» **Work to do**:
From the first line of the data through the line containing "(0.99, 1.05, YB", return each line exactly.
Start of Dataset excerpt
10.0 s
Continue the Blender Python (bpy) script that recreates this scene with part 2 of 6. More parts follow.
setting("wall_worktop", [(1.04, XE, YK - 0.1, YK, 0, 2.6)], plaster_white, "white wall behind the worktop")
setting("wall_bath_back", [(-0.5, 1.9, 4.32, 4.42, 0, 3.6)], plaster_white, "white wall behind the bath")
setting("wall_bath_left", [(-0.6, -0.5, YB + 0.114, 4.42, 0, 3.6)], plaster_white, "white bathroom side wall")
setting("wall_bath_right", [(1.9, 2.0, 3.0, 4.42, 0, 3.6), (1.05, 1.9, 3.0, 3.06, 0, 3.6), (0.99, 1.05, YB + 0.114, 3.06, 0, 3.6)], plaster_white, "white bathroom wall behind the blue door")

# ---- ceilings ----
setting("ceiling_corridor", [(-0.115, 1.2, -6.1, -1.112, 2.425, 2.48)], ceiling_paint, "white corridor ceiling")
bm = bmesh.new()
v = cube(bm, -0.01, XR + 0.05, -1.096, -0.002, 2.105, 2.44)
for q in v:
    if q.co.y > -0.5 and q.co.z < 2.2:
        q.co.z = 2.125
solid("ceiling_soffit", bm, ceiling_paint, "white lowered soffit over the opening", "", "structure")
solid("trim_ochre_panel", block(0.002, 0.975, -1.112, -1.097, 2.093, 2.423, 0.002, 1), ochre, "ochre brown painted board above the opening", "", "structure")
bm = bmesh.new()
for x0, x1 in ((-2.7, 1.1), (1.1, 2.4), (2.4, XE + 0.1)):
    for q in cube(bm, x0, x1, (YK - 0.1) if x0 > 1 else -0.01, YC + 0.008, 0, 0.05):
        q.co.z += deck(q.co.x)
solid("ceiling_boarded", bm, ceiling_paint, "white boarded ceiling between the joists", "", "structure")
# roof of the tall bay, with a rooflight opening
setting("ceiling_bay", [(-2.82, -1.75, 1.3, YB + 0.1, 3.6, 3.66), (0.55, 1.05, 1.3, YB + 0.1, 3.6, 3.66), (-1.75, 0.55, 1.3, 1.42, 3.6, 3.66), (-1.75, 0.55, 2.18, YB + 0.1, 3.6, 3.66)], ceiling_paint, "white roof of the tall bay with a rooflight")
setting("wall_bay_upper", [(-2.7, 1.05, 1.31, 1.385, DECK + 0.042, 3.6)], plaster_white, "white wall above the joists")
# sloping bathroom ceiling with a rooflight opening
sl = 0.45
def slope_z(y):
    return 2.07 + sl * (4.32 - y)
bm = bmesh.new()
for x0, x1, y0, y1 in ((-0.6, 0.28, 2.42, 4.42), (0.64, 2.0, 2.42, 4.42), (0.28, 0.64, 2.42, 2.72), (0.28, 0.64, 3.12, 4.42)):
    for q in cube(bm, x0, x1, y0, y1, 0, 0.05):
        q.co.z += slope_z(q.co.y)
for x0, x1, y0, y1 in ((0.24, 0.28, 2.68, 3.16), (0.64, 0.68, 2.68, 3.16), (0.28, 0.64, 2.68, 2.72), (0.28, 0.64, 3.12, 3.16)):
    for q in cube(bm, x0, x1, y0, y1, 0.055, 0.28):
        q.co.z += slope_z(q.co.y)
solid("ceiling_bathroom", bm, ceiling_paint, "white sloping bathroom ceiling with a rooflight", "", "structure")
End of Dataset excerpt
» **Exercise response**:
10.0 s
Continue the Blender Python (bpy) script that recreates this scene with part 2 of 6. More parts follow.
setting("wall_worktop", [(1.04, XE, YK - 0.1, YK, 0, 2.6)], plaster_white, "white wall behind the worktop")
setting("wall_bath_back", [(-0.5, 1.9, 4.32, 4.42, 0, 3.6)], plaster_white, "white wall behind the bath")
setting("wall_bath_left", [(-0.6, -0.5, YB + 0.114, 4.42, 0, 3.6)], plaster_white, "white bathroom side wall")
setting("wall_bath_right", [(1.9, 2.0, 3.0, 4.42, 0, 3.6), (1.05, 1.9, 3.0, 3.06, 0, 3.6), (0.99, 1.05, YB + 0.114, 3.06, 0, 3.6)], plaster_white, "white bathroom wall behind the blue door")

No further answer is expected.